17 September 2021

On Divine Involvement

We believe that everything that happens is done with divine involvement. But if some think it's enough to pray and God will do everything for me, it's a deep misconception. Because God will never indulge in laziness, sloppiness, indifference, idle pastime, but God will always succeed in human efforts under two circumstances and two conditions: if it's real effort and if by doing this effort, a man does not attribute everything to himself, but turns to God with prayer and conscious of its limitedness, asks the Lord to help.
  
          Patriarch Kirill of Moscow
15 September 2021

On Fasting

The Christian fasts not for the sake of the body, but for the sake of the soul.

      Blessed Fulton Sheen (1895-1979)

14 September 2021

Holy Cross Day

With special reason, she [the church] celebrates the feast now at the beginning of autumn; the Cross is 'raised' against the rising darkness, a symbol of the might of hell. The Church wishes to 'raise the sign of the Son of Man' which will appear at His Second Coming (awaiting the parousia is thematic to the Church's Harvest Time). The feast belongs to the most ancient legacies of the liturgy and should be accorded greater attention.

      Pius Parsch (1884 - 1954)
13 September 2021

On Marriage

If a man and a woman marry in order to be companions on the journey from earth to heaven, then their union will bring great joy to themselves and to others.

        St. John Chrysostom
12 September 2021

Living By the Spirit

Your brother does not cease to be your brother because he slips or offends you; that is when he has most need of your love. Loving your neighbor as yourself means that you should not obey the sinful nature, which, when it is offended, hates and bites and devours. Rather, you should wrestle against it by the Spirit and continue loving your neighbor, although you find nothing worthy of love in him. Our righteousness is much more abundant than our sin, because the holiness and righteousness of Christ our Mediator far exceeds the sin of the whole world, and the forgiveness of sins that we have through him is so great that it easily swallows up all our sins, so long as we live by the Spirit.

        Martin Luther
11 September 2021

On the Tree of Knowledge

It was not in order to see outward things that “their eyes were opened,” because they could see such things already. It was in order that they might see the difference between the good they had lost and the evil into which they had fallen. That is why the tree is called the tree of the knowledge of good and evil. They had been forbidden to touch it because if they did it would bring on the experience of this distinction. It takes the experience of the pains of sickness to open our eyes to the pleasantness of health.

        Augustine of Hippo 
10 September 2021

On Temptation

If someone asks, therefore, why God allowed man to be tempted when he foreknew that man would yield to the tempter, I cannot sound the depths of divine wisdom, and I confess that the solution is far beyond my powers. There may be a hidden reason, made known only to those who are better and holier than I, not because of their merits but simply by the grace of God.
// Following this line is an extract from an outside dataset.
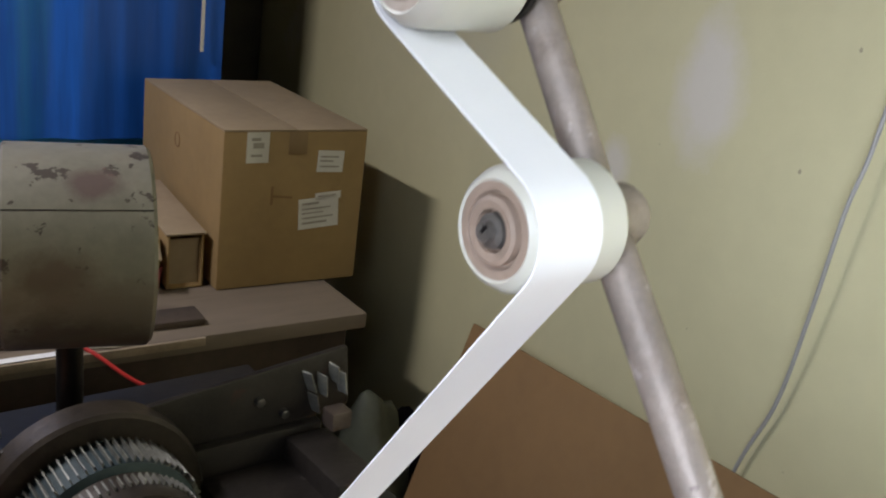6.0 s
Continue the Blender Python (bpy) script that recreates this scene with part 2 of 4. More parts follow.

But insofar as God gives me the ability to understand or allows me to speak, I do not think that a man would deserve great praise if he had been able to live a good life for the simple reason that nobody tempted him to live a bad one. For by nature he would have it in his power to will not to yield to the tempter, with the help of him, of course, “who resists the proud and gives his grace to the humble.” Why, then, would God not allow a man to be tempted, although he foreknew he would yield? For the man would do the deed by his own free will and thus incur guilt, and he would have to undergo punishment according to God’s justice to be restored to right order. Thus God would make known his will to a proud soul for the instruction of the saints in ages to come. For wisely he uses even bad wills of souls when they perversely abuse their nature, which is good.